Each paw print sighting would reveal a clue. Once the TV host found all three of Blue’s paw prints, the viewers would be able to solve the riddle. Blue’s paw print was, of course, blue.
My child knew of only blue paw prints, which is why she was flummoxed to find an orange one on the bumper of a car. The orange one represented Clemson University. She had no clue about Clemson University, so when she saw the orange paw print, it confused her. Young children have only one reference point. In psychology, this is called mutual exclusivity.
My child established her reference point by the prior knowledge of a blue paw print that she learned from a TV show. She also described the hair on my arms as fur rather than hair. Her previous experience with stuffed animals gave her that interpretation.
Children are not able to think outside the box, which explains why my other child questioned me when I drove faster than fifty-five miles per hour. He remembered me saying the speed limit is fifty-five miles per hour. It did not dawn on him how there could be different speed limits or how it’s practically impossible to drive exactly fifty-five miles per hour.
As my children mature, they will learn how to parse out things more broadly. They won’t always think in restrictive, undeviating, black and white parameters. My daughter will learn there are many types, colors, and sizes of paw prints. Her tight singularity about Blues Clues won’t always be her restrictive point of reference.
But for now, this is how she sees life, which is how all children interpret life. One size does fit all for younger children. As you apply this concept to the word father, it ought to be a serious call for any dad.

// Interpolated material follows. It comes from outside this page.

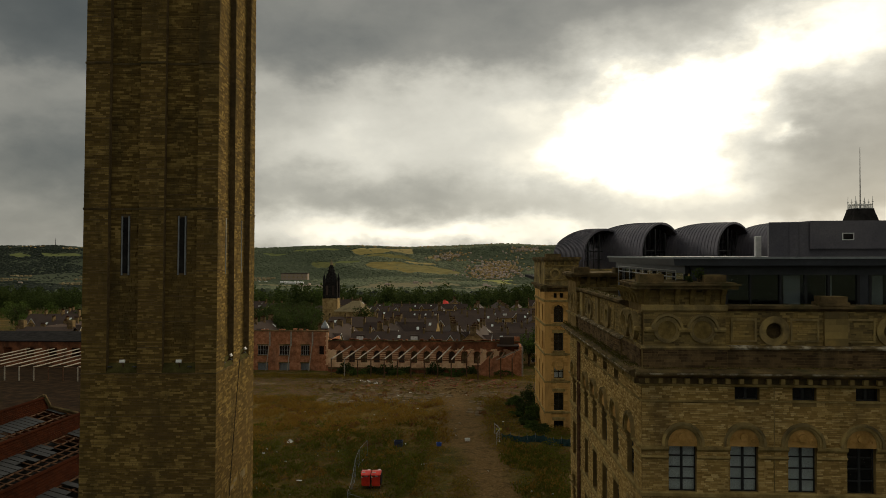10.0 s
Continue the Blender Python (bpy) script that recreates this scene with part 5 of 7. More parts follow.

A young child has no way of thinking about alternate possibilities when it comes to interpreting what a father is supposed to be. They believe in their isolated experience with their unique fathers. They can’t know what they can’t know, and if the child does not know anything differently, they have to work with what they have.
For example, I’m an older father when compared to the statistics. Most parents with children the age of mine are under fifty years old. I’m not.
It is humorous as my two oldest children have realized I’m older than their friends’ parents. From their perspective, all parents are over fifty. When they hear of other parents who are younger, they have to recalibrate their thinking.
Though they can readjust, some things require more recalibrating. One of those things is how they think about God the Father. I have counseled many adults who are still struggling with how they relate to God as a Father. This recalibration problem is almost always due to how they related to their fathers. This father/child problem is significant and can be spiritually crippling.
Though my six-year-old will overcome the complexity and diversity of paw prints, it is much harder to overcome dads who provide a dysfunctional picture of what a father should be.
An excellent template for what God is like is Galatians 5:22-23. Dad, take each one of those nine elements and assess how well you are imaging God the Father to your children.